*Records shown:*
[START]

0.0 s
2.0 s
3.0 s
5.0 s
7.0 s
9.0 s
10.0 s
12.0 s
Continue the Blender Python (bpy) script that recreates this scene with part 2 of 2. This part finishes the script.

[END]
[START]

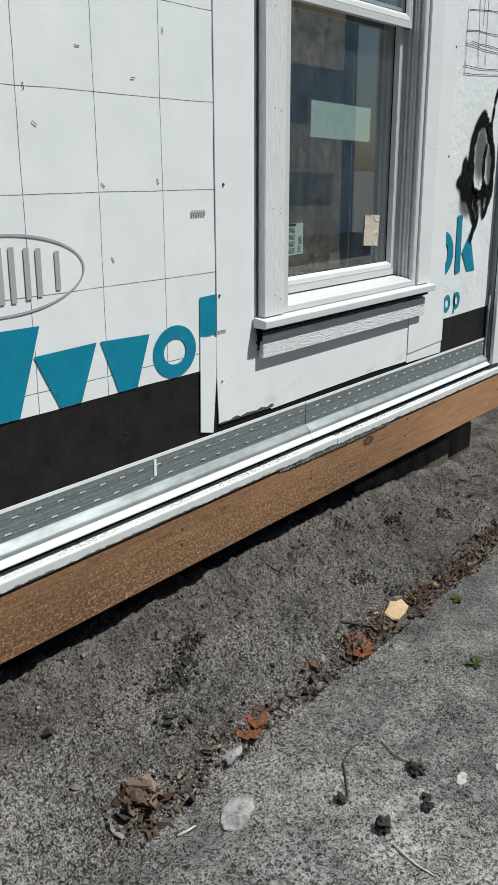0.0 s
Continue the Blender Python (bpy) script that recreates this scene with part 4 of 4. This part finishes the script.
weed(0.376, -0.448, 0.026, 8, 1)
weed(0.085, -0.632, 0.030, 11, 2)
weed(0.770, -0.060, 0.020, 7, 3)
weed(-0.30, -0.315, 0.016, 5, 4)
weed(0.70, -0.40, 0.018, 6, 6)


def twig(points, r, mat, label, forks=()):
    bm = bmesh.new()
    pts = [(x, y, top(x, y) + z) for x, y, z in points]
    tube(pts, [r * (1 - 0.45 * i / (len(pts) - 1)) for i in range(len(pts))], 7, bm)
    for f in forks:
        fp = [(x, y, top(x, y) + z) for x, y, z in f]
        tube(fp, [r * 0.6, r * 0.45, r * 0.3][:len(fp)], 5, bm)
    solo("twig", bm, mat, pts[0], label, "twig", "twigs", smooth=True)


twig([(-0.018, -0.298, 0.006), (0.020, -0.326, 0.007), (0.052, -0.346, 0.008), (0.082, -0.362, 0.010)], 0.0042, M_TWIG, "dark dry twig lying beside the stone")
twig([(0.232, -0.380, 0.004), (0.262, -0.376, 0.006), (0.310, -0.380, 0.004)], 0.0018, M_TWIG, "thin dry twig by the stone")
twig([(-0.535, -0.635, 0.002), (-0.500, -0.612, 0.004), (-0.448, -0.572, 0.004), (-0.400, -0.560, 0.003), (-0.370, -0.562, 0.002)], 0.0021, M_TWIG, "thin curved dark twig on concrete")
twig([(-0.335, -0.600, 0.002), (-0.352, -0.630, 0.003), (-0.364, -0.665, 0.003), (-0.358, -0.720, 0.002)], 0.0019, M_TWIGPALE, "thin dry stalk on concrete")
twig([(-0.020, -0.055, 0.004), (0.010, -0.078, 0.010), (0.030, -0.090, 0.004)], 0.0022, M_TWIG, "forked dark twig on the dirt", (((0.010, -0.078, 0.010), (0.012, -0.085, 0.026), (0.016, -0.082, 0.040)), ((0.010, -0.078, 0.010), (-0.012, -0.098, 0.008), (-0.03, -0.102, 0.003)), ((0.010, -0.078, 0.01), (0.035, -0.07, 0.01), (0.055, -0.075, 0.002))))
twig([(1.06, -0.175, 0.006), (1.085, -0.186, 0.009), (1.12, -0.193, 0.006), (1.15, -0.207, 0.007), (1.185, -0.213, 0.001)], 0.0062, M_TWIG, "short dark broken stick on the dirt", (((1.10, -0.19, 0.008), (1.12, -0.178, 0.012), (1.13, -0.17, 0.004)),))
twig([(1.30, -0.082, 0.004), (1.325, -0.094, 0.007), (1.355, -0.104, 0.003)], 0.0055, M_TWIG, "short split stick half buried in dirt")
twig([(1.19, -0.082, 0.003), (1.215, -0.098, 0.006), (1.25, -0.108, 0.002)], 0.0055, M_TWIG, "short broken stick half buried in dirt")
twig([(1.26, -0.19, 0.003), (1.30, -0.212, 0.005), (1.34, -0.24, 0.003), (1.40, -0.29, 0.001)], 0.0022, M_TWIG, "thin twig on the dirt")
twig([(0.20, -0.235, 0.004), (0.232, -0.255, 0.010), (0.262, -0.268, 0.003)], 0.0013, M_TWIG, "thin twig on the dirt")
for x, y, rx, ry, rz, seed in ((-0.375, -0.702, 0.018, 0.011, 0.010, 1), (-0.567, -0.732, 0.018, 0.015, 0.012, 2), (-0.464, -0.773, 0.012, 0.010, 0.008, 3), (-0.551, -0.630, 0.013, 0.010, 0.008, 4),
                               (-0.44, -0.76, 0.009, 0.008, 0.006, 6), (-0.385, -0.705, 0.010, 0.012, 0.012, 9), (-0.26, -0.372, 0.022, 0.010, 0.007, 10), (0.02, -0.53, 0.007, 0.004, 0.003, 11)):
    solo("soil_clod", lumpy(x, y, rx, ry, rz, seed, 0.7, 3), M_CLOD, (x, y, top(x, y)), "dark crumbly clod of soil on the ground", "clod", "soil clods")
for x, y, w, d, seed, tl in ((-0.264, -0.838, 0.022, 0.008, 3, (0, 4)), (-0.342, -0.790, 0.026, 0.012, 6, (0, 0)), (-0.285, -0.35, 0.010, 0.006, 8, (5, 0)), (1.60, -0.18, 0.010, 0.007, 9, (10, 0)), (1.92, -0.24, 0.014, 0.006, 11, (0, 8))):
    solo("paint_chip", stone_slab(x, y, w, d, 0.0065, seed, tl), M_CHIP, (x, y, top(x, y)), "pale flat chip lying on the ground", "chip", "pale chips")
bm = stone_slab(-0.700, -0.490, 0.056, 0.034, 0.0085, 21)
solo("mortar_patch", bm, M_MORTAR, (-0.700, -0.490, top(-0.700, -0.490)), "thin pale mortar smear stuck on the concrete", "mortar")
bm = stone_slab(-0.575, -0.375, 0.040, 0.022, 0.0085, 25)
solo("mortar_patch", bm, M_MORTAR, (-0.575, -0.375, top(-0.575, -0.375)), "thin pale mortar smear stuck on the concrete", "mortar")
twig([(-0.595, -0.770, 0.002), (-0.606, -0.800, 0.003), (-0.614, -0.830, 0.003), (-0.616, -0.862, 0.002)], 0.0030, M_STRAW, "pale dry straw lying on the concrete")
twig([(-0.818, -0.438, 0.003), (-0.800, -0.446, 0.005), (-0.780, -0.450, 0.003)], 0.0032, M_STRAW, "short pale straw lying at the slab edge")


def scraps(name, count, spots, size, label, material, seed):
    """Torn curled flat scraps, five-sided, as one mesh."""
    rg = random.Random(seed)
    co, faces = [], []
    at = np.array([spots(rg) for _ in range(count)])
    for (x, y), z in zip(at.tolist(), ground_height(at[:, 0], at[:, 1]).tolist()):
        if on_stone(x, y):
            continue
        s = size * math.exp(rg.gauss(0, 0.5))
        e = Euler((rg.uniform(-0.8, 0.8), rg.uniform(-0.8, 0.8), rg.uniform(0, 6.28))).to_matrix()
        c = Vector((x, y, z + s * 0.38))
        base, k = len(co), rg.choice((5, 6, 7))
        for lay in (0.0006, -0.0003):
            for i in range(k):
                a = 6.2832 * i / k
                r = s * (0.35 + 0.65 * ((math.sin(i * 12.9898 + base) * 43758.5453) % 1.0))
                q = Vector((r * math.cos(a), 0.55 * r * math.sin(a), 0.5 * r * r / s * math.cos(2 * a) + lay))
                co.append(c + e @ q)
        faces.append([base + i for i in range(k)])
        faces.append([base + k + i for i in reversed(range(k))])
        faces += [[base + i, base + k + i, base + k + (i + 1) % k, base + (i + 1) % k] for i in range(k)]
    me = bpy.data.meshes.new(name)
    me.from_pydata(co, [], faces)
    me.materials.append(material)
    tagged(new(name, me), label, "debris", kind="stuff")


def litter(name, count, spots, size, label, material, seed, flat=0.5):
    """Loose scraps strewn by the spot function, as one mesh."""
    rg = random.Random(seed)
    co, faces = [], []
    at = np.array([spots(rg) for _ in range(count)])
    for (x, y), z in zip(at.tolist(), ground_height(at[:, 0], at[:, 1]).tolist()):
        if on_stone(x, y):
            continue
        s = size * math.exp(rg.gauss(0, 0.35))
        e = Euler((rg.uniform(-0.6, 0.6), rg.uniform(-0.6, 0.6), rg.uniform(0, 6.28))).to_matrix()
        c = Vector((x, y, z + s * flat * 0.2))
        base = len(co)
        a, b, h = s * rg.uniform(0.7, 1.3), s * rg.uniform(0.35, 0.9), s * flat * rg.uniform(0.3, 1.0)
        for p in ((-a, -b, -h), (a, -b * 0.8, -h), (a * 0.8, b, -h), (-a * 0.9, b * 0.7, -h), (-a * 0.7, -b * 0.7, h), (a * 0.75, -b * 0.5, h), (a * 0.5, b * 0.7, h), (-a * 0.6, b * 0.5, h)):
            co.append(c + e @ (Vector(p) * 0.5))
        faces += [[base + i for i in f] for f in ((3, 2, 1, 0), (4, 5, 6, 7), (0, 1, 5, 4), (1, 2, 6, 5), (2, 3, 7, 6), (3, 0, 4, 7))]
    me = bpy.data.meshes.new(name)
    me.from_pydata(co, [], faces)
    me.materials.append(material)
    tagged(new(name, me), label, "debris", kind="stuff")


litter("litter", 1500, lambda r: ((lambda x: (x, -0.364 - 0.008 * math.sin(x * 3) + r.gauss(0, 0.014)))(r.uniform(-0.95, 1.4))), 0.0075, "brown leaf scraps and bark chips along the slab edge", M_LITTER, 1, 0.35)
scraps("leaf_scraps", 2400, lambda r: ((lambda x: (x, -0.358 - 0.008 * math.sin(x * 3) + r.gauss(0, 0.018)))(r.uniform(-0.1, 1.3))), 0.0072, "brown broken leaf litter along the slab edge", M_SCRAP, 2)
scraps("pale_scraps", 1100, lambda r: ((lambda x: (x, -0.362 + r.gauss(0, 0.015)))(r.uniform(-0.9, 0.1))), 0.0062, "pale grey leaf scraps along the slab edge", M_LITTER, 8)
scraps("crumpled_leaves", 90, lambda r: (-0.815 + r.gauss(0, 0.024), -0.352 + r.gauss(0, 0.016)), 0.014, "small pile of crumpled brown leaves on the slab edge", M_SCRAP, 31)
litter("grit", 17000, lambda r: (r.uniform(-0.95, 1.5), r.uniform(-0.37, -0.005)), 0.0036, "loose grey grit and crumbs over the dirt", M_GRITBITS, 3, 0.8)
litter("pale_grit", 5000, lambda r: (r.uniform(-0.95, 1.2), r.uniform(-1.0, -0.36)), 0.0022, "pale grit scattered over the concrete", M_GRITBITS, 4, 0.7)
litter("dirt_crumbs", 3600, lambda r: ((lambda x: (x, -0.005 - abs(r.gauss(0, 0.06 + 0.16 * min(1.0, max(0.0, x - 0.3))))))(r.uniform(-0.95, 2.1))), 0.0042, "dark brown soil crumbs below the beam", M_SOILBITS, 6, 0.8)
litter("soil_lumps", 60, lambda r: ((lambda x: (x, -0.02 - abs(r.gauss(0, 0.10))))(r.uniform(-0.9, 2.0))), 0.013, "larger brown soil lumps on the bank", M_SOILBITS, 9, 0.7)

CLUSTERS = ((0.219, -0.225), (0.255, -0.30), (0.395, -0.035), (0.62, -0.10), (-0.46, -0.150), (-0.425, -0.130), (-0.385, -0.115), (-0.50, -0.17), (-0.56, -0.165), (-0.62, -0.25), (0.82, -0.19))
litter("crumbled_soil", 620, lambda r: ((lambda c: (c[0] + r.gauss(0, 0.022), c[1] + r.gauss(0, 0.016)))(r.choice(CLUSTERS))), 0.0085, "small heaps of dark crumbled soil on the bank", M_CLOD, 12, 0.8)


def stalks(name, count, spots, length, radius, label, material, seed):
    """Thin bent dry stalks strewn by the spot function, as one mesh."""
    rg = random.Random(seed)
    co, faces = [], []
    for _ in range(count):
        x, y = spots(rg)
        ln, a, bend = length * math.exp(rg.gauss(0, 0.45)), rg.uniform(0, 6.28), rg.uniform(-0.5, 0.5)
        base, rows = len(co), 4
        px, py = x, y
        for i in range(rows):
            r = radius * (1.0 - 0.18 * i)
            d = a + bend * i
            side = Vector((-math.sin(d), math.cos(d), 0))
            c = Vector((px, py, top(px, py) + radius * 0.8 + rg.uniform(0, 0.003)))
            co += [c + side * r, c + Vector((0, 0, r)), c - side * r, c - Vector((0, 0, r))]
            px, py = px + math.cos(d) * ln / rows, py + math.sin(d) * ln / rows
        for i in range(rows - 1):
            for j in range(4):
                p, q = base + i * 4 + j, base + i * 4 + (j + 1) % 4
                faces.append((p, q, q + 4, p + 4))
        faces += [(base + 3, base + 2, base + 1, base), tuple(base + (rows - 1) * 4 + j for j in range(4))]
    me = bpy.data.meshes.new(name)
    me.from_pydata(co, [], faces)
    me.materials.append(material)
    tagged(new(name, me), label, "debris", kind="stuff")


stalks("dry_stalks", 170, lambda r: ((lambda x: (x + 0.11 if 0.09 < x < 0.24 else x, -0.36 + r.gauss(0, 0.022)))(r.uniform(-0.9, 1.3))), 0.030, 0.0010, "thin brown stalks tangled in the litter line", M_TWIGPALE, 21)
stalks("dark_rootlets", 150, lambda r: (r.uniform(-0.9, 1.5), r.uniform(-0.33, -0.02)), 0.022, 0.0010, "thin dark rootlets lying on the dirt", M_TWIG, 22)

[END]

*Objective:*
Search the entries for the word "This", then gather every line that has it.

*Completed task:*
Continue the Blender Python (bpy) script that recreates this scene with part 2 of 2. This part finishes the script.
Continue the Blender Python (bpy) script that recreates this scene with part 4 of 4. This part finishes the script.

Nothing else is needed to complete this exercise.